Apart from a short-lived abortive escape by Arkansas bank robber Ted H. Walters to abscond from the new prison laundry in August 1948 – he got as far as the shore on the south-west corner of Alcatraz Island but couldn’t summon up the courage to risk the waters – there weren’t many notable attempts at escaping from the Rock during the decade following the Battle of Alcatraz. Warden Johnston retired in 1948, and was succeeded by Edwin Swope, who served until 1955. The third Warden was someone who already knew the problems of the prison, because he had come up through the ranks: Paul Madigan.

There were two key escape attempts during Madigan’s wardenship. Murderer Floyd P. Wilson – who killed the manager of a food store he was holding up to try to get the $17 he needed to buy some coal for his freezing wife and five children – was initially believed to have tried to get away on the prison’s water barge, which brought fresh water supplies over to the Rock. On 23 July 1956, he was working on the docks, and was present at 3.25 p.m. in a line-up carried out when the water barge was due to be towed; twenty minutes later, he was gone. Two young boys claimed that they had seen a man in shorts swimming across a cove not far from where the water barge docked on its return to the mainland, but careful inspection of all the small boats in the area revealed nothing.
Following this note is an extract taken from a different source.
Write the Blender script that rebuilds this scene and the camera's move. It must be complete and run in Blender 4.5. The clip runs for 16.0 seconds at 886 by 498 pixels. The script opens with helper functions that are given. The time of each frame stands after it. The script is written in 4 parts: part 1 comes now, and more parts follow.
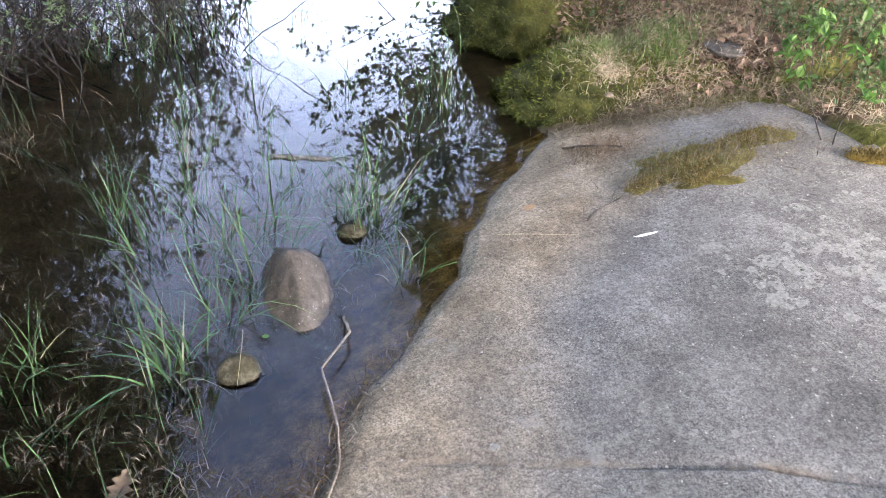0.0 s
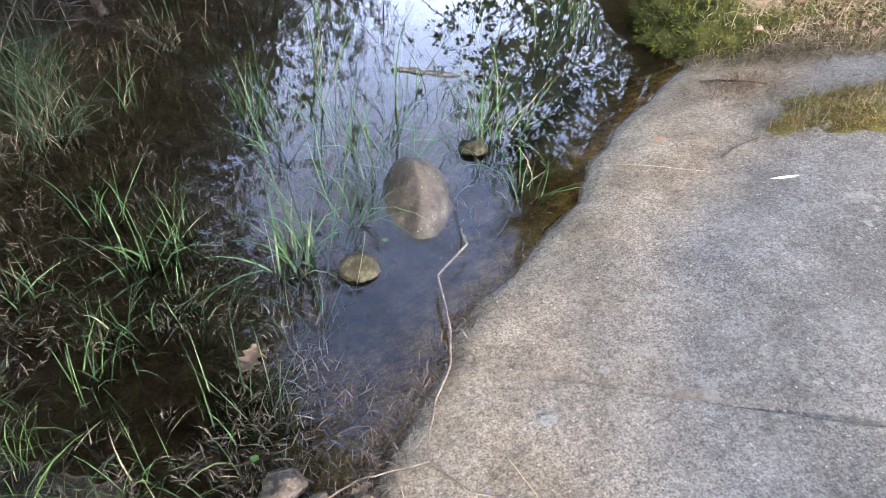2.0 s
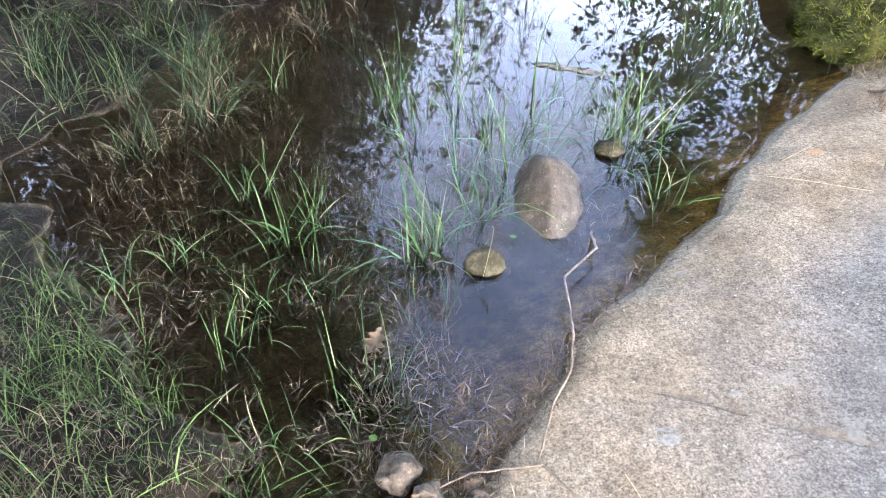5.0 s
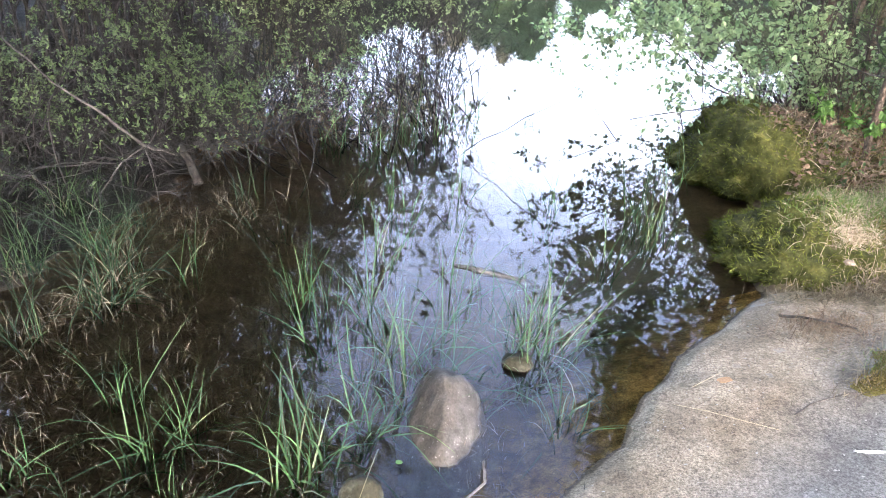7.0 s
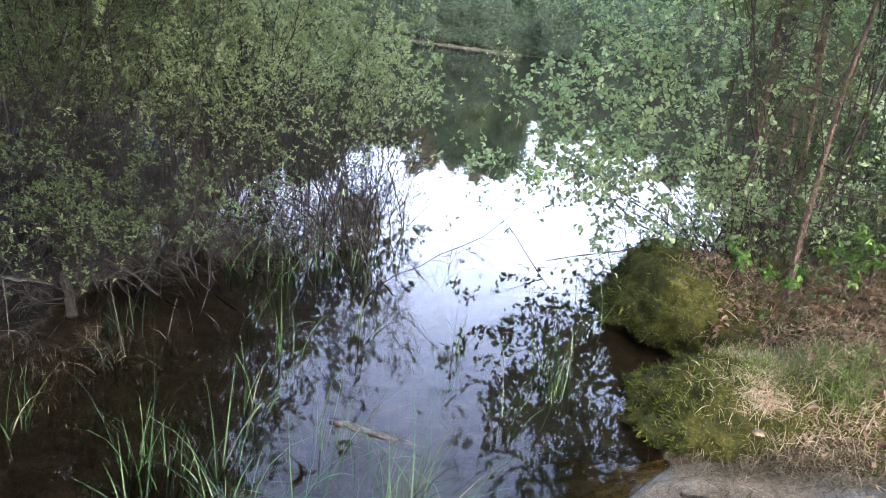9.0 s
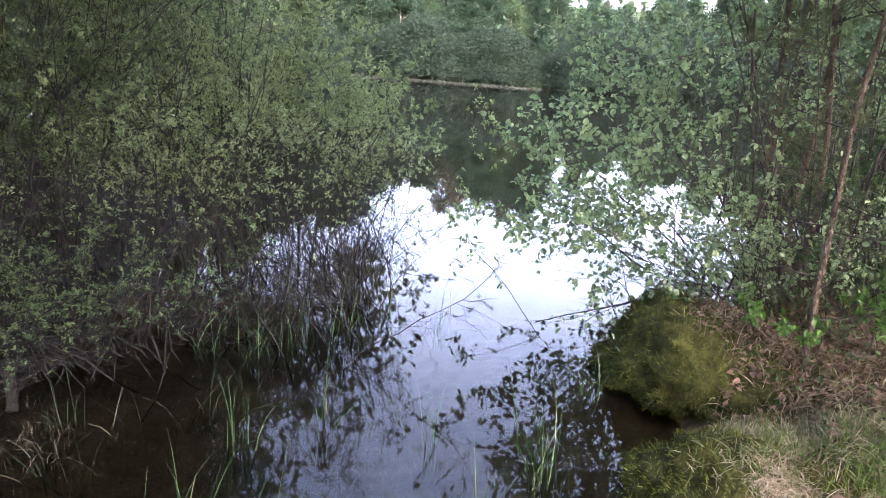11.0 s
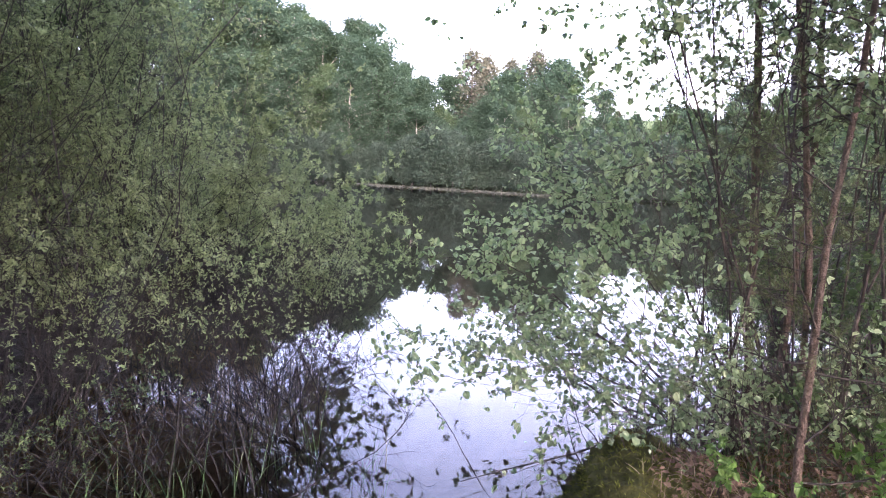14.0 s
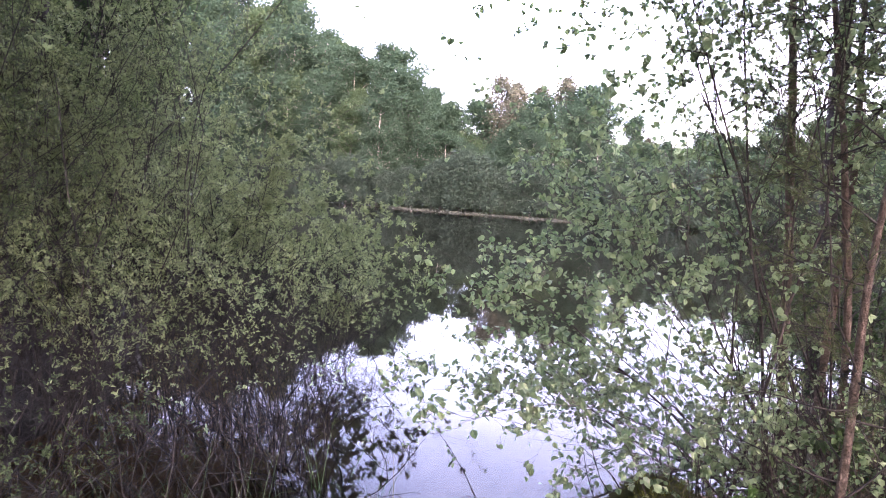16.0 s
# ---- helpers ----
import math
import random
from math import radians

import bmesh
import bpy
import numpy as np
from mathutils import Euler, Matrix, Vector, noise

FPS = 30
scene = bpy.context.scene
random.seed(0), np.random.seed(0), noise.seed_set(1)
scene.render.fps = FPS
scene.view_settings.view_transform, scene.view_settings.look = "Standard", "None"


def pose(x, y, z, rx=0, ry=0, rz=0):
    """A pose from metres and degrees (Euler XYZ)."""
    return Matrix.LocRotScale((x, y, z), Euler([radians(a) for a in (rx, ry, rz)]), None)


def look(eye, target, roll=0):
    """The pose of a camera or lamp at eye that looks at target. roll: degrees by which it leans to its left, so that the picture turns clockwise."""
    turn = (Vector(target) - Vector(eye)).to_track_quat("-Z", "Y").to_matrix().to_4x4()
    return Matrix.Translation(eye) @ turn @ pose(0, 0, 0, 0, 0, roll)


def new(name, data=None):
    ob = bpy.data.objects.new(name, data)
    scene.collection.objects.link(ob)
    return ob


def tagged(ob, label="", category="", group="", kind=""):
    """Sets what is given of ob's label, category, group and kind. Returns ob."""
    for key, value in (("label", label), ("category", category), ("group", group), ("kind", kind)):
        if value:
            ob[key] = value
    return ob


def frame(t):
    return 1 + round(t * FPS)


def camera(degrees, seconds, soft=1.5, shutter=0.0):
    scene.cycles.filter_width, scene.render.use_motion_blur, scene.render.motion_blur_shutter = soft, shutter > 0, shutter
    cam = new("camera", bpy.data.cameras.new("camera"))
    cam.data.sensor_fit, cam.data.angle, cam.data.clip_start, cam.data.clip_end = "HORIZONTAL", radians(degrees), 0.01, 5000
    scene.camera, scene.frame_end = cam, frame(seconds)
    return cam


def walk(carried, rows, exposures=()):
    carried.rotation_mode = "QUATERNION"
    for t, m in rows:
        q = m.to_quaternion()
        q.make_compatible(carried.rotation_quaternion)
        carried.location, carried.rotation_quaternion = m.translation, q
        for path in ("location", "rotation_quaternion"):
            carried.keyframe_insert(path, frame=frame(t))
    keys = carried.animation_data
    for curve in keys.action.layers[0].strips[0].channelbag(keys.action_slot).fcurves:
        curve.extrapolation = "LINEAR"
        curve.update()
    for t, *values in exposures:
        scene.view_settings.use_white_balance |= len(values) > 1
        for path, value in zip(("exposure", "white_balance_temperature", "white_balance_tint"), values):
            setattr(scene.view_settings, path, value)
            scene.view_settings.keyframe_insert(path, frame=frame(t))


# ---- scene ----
cam = camera(66.8, 16.0, soft=1.0)
PATH = [
    (0, (-0.349, -0.33, 1.619), (0.184, 1.228, 0.483), 4.6),
    (0.5, (-0.37, -0.326, 1.604), (0.107, 1.227, 0.438), 5.5),
    (1, (-0.384, -0.333, 1.576), (0.001, 1.196, 0.346), 4.8),
    (1.5, (-0.412, -0.339, 1.574), (-0.092, 1.176, 0.308), 4.7),
    (2, (-0.431, -0.358, 1.556), (-0.194, 1.142, 0.255), 4.2),
    (2.5, (-0.456, -0.368, 1.539), (-0.328, 1.113, 0.201), 2.5),
    (3, (-0.475, -0.371, 1.529), (-0.445, 1.084, 0.156), 0.2),
    (3.2, (-0.473, -0.377, 1.527), (-0.487, 1.065, 0.14), -0.5),
    (5.3, (-0.477, -0.325, 1.573), (-0.581, 1.191, 0.273), 0.8),
    (5.5, (-0.486, -0.31, 1.579), (-0.577, 1.259, 0.342), 1.6),
    (5.7, (-0.49, -0.304, 1.597), (-0.56, 1.308, 0.416), 2.8),
    (6, (-0.471, -0.285, 1.609), (-0.506, 1.385, 0.509), 3.0),
    (6.5, (-0.378, -0.202, 1.661), (-0.373, 1.523, 0.649), 4.5),
    (7, (-0.224, -0.121, 1.665), (-0.274, 1.644, 0.727), 5.2),
    (7.5, (-0.174, -0.068, 1.678), (-0.211, 1.721, 0.786), 7.0),
    (7.6, (-0.2, -0.042, 1.672), (-0.207, 1.756, 0.796), 7.5),
    (8, (-0.085, 0.004, 1.703), (-0.061, 1.828, 0.883), 6.9),
    (8.5, (0.113, 0.16, 1.726), (0.075, 2.037, 1.038), 7.0),
    (9, (0.165, 0.201, 1.767), (0.157, 2.101, 1.142), 7.7),
    (9.2, (0.188, 0.213, 1.741), (0.222, 2.113, 1.118), 8.2),
    (11.3, (0.489, 0.668, 1.86), (0.361, 2.607, 1.386), 4.0),
    (11.5, (0.485, 0.707, 1.845), (0.355, 2.661, 1.438), 4.6),
    (12, (0.686, 0.867, 1.895), (0.485, 2.832, 1.581), 3.3),
    (12.5, (0.723, 0.923, 1.91), (0.593, 2.904, 1.67), 2.6),
    (13, (0.868, 1.103, 1.888), (0.72, 3.086, 1.668), 2.0),
    (13.5, (1.009, 1.247, 1.9), (0.794, 3.218, 1.635), 2.6),
    (14, (1.007, 1.248, 1.921), (0.805, 3.224, 1.689), 3.4),
    (14.5, (1.062, 1.361, 1.943), (0.839, 3.34, 1.764), 3.4),
    (15, (1.101, 1.45, 1.943), (0.803, 3.421, 1.781), 3.3),
    (15.5, (1.077, 1.454, 1.936), (0.768, 3.422, 1.765), 3.6),
    (16, (1.073, 1.441, 1.924), (0.784, 3.413, 1.758), 4.2),
]
walk(cam, [(t, look(eye, target, roll)) for t, eye, target, roll in PATH],
     exposures=[(0.0, 3.78, 6560, 18), (3.0, 4.15, 6570, 17), (5.5, 4.48, 6580, 17), (7.0, 4.32, 6580, 17), (9.0, 3.75, 6650, 18), (12.5, 3.45, 6450, 30), (16.0, 3.42, 6620, 42)])


# ---- world and light ----
SUN_ELEV, SUN_ROT = radians(34), radians(150)
world = bpy.data.worlds.new("sky")
scene.world = world
world.use_nodes = True
wt = world.node_tree
wt.nodes.clear()
w_out = wt.nodes.new("ShaderNodeOutputWorld")
w_bg = wt.nodes.new("ShaderNodeBackground")
w_sky = wt.nodes.new("ShaderNodeTexSky")
w_sky.sky_type = "NISHITA"
w_sky.sun_disc = False
w_sky.sun_elevation, w_sky.sun_rotation = SUN_ELEV, SUN_ROT
w_sky.air_density, w_sky.dust_density, w_sky.ozone_density = 1.0, 3.0, 1.0
w_bg.inputs["Strength"].default_value = 0.15
# thin broken cloud over the whole sky
w_co = wt.nodes.new("ShaderNodeTexCoord")
w_map = wt.nodes.new("ShaderNodeMapping")
w_map.inputs["Scale"].default_value = (1.0, 1.0, 2.2)
w_noise = wt.nodes.new("ShaderNodeTexNoise")
w_noise.inputs["Scale"].default_value, w_noise.inputs["Detail"].default_value, w_noise.inputs["Roughness"].default_value = 2.4, 6.0, 0.55
w_ramp = wt.nodes.new("ShaderNodeValToRGB")
w_ramp.color_ramp.elements[0].position, w_ramp.color_ramp.elements[1].position = 0.36, 0.68
w_ramp.color_ramp.elements[0].color, w_ramp.color_ramp.elements[1].color = (1.0, 1.0, 1.25, 1), (2.6, 2.6, 2.7, 1)
w_add = wt.nodes.new("ShaderNodeMix")
w_add.data_type, w_add.blend_type = "RGBA", "ADD"
w_add.inputs[0].default_value = 1.0
wt.links.new(w_co.outputs["Generated"], w_map.inputs["Vector"])
wt.links.new(w_map.outputs["Vector"], w_noise.inputs["Vector"])
wt.links.new(w_noise.outputs["Fac"], w_ramp.inputs["Fac"])
wt.links.new(w_sky.outputs["Color"], w_add.inputs[6])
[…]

That wasn’t too surprising. Wilson was no luckier on Alcatraz than he had been in the outside world. During his abortive robbery, he had left $10,000 in the car next to the man he murdered. On the Rock, he simply slipped away from the gang he was working with, apparently under cover of smoke from a rubbish-burning fire – the departure of the barge was a complete coincidence. He didn’t get far: he was found by the water’s edge at 2.45 a.m. on 24 July, wet and shivering, near the foot of the cliffs on the south end of the Rock. When asked whether it was true that Wilson was captured because he couldn’t swim, Warden Madigan simply said: “We don’t know. How could we?”